We Protect Workers

You may be a victim of workplace discrimination and not realize it

Workplace discrimination can take many forms, often subtle and insidious, making it challenging to identify. Recognizing the signs is crucial for addressing and combating discrimination in any work environment.

Some common signs of workplace discrimination you may not realize include:

Unequal treatment

Discrimination often manifests through unequal treatment. Examples of this include:

  • Less favorable assignments
  • Passed over for new opportunities or promotions
  • Excluded from social gatherings or meetings

Many people do not realize these are signs of discrimination. 

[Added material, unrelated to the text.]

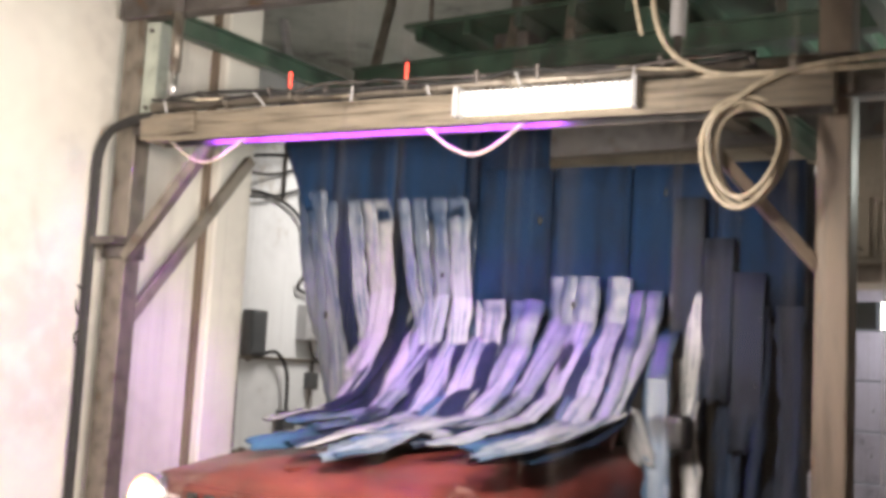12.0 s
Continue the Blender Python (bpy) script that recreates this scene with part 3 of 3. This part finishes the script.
a = lane_track("conveyor_track", "wet black steel conveyor track set on the floor", (5.6, 2.1, 0.004), -5.0, ((0.3, 0.16), (0.1, 0.05), (-0.12, 0.07), (-0.33, 0.1)), 14, 0.07)
part("bed", box(-7, 7, -0.38, 0.38, 0, 0.02), M_DARKSTEEL, a, "dark wet steel bed")
for k in range(28):
    part("roller", tube([(-6.8 + 0.5 * k, -0.08, 0.05), (-6.8 + 0.5 * k, 0.22, 0.05)], 0.03, 8), M_RAIL, a)
lane_track("guide_rail", "flat wet black guide bars on the concrete", (4.2, 4.13, 0.004), -1.5, ((0.16, 0.05), (0.04, 0.1), (-0.14, 0.04), (-0.28, 0.035)), 5.0, 0.035)
cross = thing("cross_frame", "low wet steel cross frame below the curtains", "steel frame", (6.9, 3.7, 0.004), turn=-28)
for y in (-0.3, -0.12, 0.1, 0.28):
    part("bar", box(-0.9, 0.9, y - 0.035, y + 0.035, 0, 0.05, 0.008), M_RAIL, cross)
part("tie", box(-0.1, -0.04, -0.5, 0.6, 0.05, 0.07, 0.006), M_RAIL, cross)
part("tie", box(-0.75, -0.69, -0.4, 0.9, 0.05, 0.07, 0.006), M_RAIL, cross)
plate = thing("drain_cover", "dark wet steel plate over a floor drain", "drain cover", (6.55, 2.78, 0.004), turn=-6)
part("plate", box(-0.62, 0.5, -0.36, 0.45, 0, 0.015, 0.004), M_BLACK, plate)
for k in range(6):
    part("slot", box(-0.4, 0.4, -0.25 + 0.1 * k, -0.22 + 0.1 * k, 0.015, 0.022), M_BLACK, plate)

arm = thing("red_hose", "bright red-orange rigid hose bent along the floor", "hose")
part("hose", tube(bow([(5.35, 5.52, 0.16), (5.1, 5.42, 0.12), (4.55, 5.02, 0.07), (4.35, 4.92, 0.06)], 6), 0.05, 12), M_ORANGE, arm, "", True)
part("hose_end", tube([(4.37, 4.93, 0.06), (4.1, 4.98, 0.06), (3.9, 5.2, 0.06)], 0.055, 12), M_ORANGE, arm, "", True)
net = thing("pale_hose", "loose pale hoses lying by the white wall", "hose")
for k in range(4):
    part("loop", tube(bow([(5.2 - 0.05 * k, 5.62, 0.03), (4.8, 5.5 - 0.06 * k, 0.03 + 0.01 * k), (4.3, 5.45 - 0.1 * k, 0.03), (3.6, 5.6 - 0.12 * k, 0.03)]), 0.016, 8), M_CABLE, net, "", True)

# ---- far wall ----
def wall_box(name, label, x, z, w, h, d, material, cord):
    b = thing(name, label, "electrical box", (x, 8.6, z))
    part("case", box(-w / 2, w / 2, -d, 0, -h / 2, h / 2, 0.015), material, b)
    part("cover", box(-w / 2 + 0.02, w / 2 - 0.02, -d - 0.012, -d, -h / 2 + 0.03, h / 2 - 0.03, 0.005), material, b)
    if cord:
        part("cord", tube(bow(cord), 0.022, 8), M_BLACK, b, "black rubber cord", True)
    return b


sb = wall_box("switch_box", "dark grey switch box on the wall with a hanging cord", 9.25, 1.95, 0.26, 0.5, 0.14, M_DARKBOX, [(0.08, -0.07, -0.25), (0.35, -0.1, -0.2), (0.55, -0.1, -0.42), (0.58, -0.1, -0.85)])
part("plug", box(0.47, 0.7, -0.16, -0.04, -1.06, -0.84, 0.02), M_DARKBOX, sb, "dark plug socket")
wall_box("junction_box", "pale grey junction box with a looped cable", 10.2, 2.12, 0.36, 0.42, 0.16, M_GREYBOX, [(0.0, -0.06, -0.2), (0.12, -0.08, -0.42), (0.42, -0.08, -0.3), (0.55, -0.08, 0.3), (0.3, -0.06, 1.0), (-0.2, -0.06, 1.3)])
wall_box("outlet_box", "small dark outlet box below a conduit", 10.3, 1.45, 0.16, 0.2, 0.1, M_DARKBOX, [(0.0, -0.05, 0.1), (0.0, -0.05, 0.3)])
for z, x1, r in ((1.68, 14.0, 0.02), (0.66, 14.0, 0.024), (0.60, 14.0, 0.018)):
    cd = thing("conduit", "thin grey metal conduit along the wall", "conduit", group="wall conduits")
    part("pipe", tube([(6.0, 8.57, z), (x1, 8.57, z)], r, 8), M_STEEL, cd, "", True)
    for k in range(6):
        part("clip", box(6.6 + 1.3 * k, 6.64 + 1.3 * k, 8.53, 8.6, z - 0.04, z + 0.04, 0.004), M_STEEL, cd)
for x, z0, z1 in ((10.3, 0.66, 1.4), (9.05, 0.7, 1.68), (9.6, 3.5, 5.1), (11.6, 0.2, 5.1)):
    cd = thing("conduit", "thin upright conduit on the wall", "conduit", group="wall conduits")
    part("pipe", tube([(x, 8.56, z0), (x, 8.56, z1)], 0.018, 8), M_DARKSTEEL, cd, "", True)
bow1 = thing("cable", "black cable looping down the grey wall", "cable")
part("run", tube(bow([(8.6, 8.55, 3.5), (9.4, 8.55, 3.5), (9.9, 8.54, 3.3), (10.1, 8.54, 2.8), (9.95, 8.54, 2.5), (10.5, 8.54, 2.45)]), 0.02, 8), M_BLACK, bow1, "", True)
kerb = thing("timber_kerb", "damp tan timber kerb along the foot of the wall", "kerb")
part("board", box(6.0, 9.9, 8.38, 8.58, 0, 0.16, 0.012), M_WOOD, kerb)
part("board", box(9.92, 13.9, 8.37, 8.57, 0, 0.17, 0.012), M_WOOD, kerb)
floor_dark = thing("grime_and_shade", "dark brown wet grime by the wall and painted shade under the car", "grime", kind="stuff")
rng = random.Random(4)
bm = bmesh.new()
for k in range(90):
    cx, cy, rad = 6.7 + 5.8 * rng.random(), rng.gauss(7.2, 0.55), rng.uniform(0.1, 0.5)
    ring = [bm.verts.new((cx + 1.5 * rad * math.cos(q) * rng.uniform(0.7, 1.1), cy + rad * math.sin(q) * rng.uniform(0.7, 1.1), 0.004 + 0.00006 * k)) for q in (2 * math.pi * i / 18 for i in range(18))]
    bm.faces.new(ring)
# this second set paints the shade under and beside the car
for k in range(90):
    cx, cy, rad = rng.uniform(8.2, 13.4), rng.gauss(2.2, 0.9), rng.uniform(0.1, 0.55)
    ring = [bm.verts.new((cx + 1.5 * rad * math.cos(q) * rng.uniform(0.7, 1.1), cy + rad * math.sin(q) * rng.uniform(0.7, 1.1), 0.0105 + 0.00004 * k)) for q in (2 * math.pi * i / 18 for i in range(18))]
    bm.faces.new(ring)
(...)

Microaggressions are subtle, often unintentional remarks or actions that convey discriminatory attitudes. These can include comments about race, gender, age or other protected characteristics and gestures or behaviors that convey disrespect or bias.

Hostile work environment

This includes a work setting where discriminatory behavior, such as harassment, bullying or offensive jokes, creates an atmosphere of fear, intimidation or discomfort for certain individuals or groups.

Pay disparities

Discrepancies in pay or benefits based on protected characteristics like gender, race or age can indicate systemic discrimination within an organization. Even seemingly small differences in compensation can indicate larger issues of bias.

Lack of advancement opportunities

When qualified individuals are consistently overlooked for promotions or advancement opportunities in favor of less qualified candidates, it may signal discriminatory practices within the organization.

Isolation or exclusion

Feeling isolated or excluded from workplace activities, social events or informal networks based on characteristics like race, gender or sexual orientation can be a form of discrimination that undermines professional relationships and opportunities for advancement.

The first step is to know what is considered workplace discrimination. Once you know this, you can take steps toward addressing and combating these harmful practices. By staying informed, speaking up and advocating for change, individuals can work towards creating more inclusive and equitable work environments for all.